**Your task**. Transcribe all of the data exactly. Omit the pictures.

**Dataset excerpt**.
+ + +

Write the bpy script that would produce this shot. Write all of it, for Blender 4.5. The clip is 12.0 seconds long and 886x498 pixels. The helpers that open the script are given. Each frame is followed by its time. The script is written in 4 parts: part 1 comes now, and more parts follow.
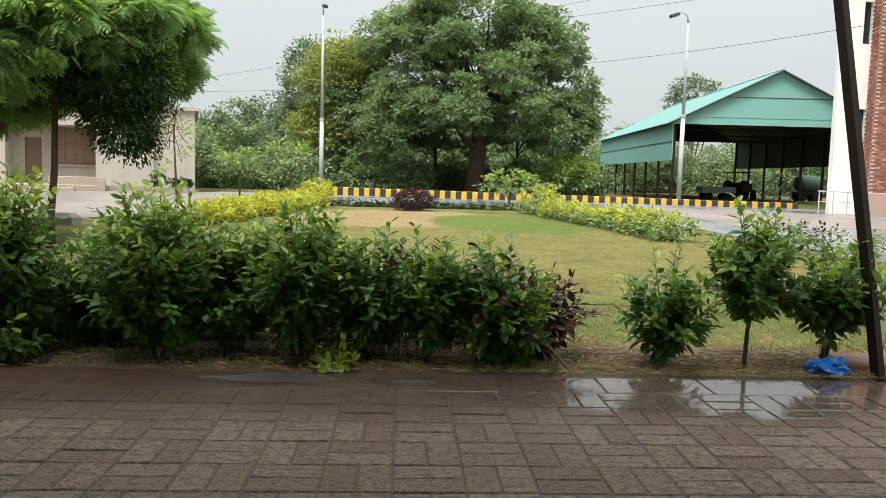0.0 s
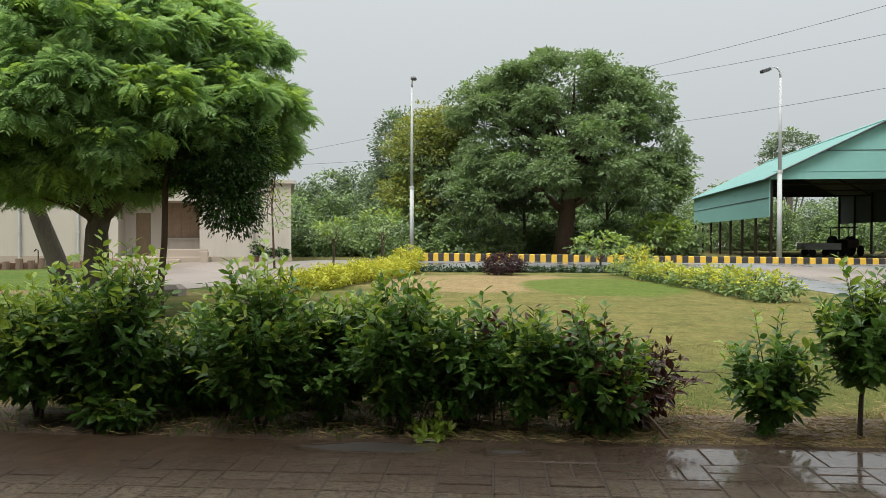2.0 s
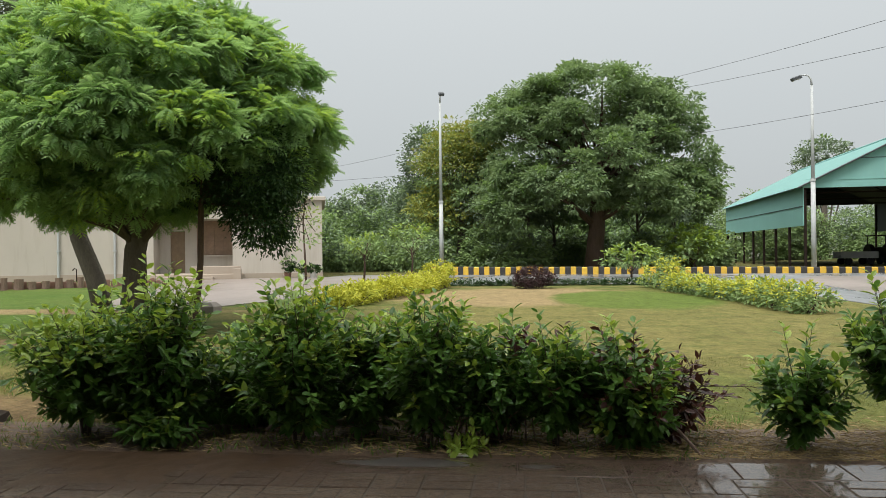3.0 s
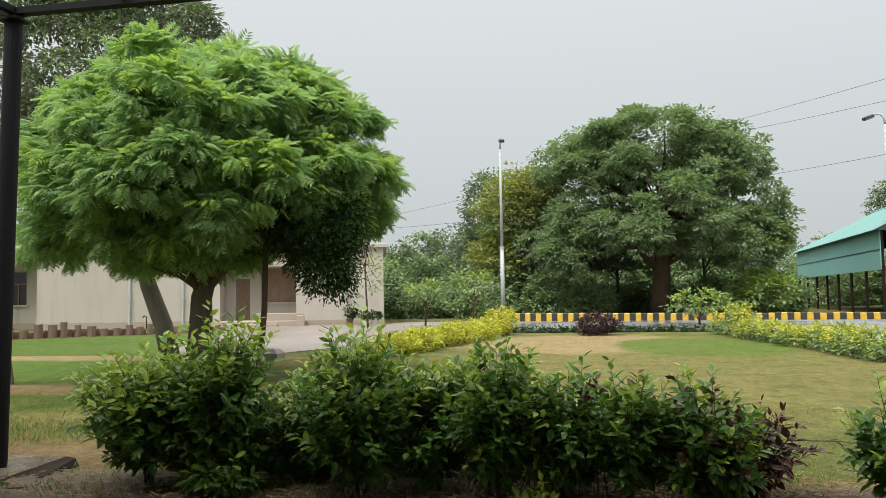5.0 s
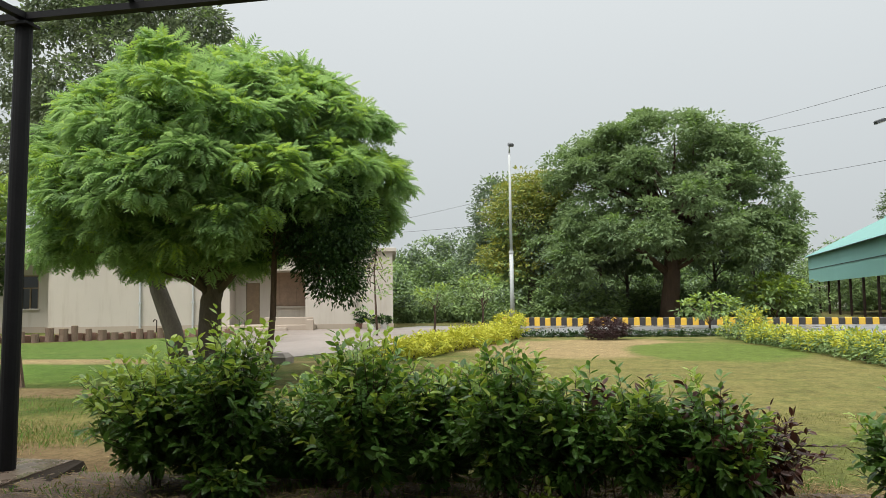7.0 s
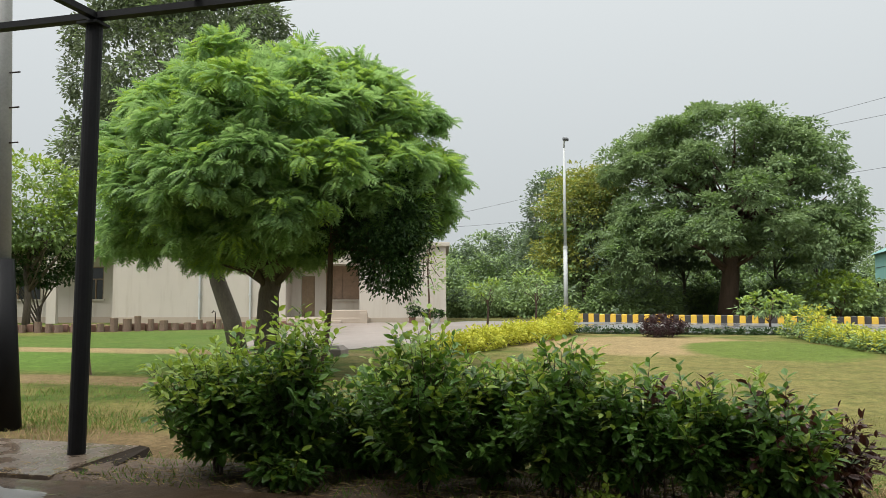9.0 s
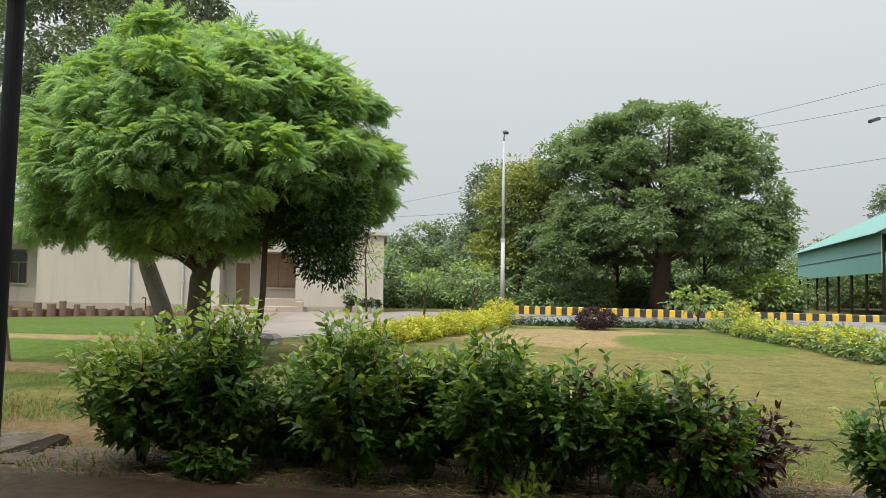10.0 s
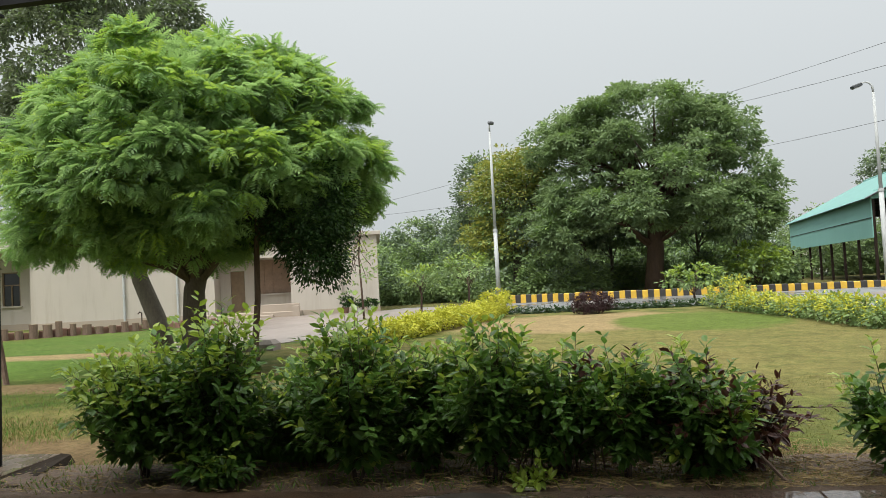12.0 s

+ + +

**Output of the task**.
Write the bpy script that would produce this shot. Write all of it, for Blender 4.5. The clip is 12.0 seconds long and 886x498 pixels. The helpers that open the script are given. Each frame is followed by its time. The script is written in 4 parts: part 1 comes now, and more parts follow.
0.0 s
2.0 s
3.0 s
5.0 s
7.0 s
9.0 s
10.0 s
12.0 s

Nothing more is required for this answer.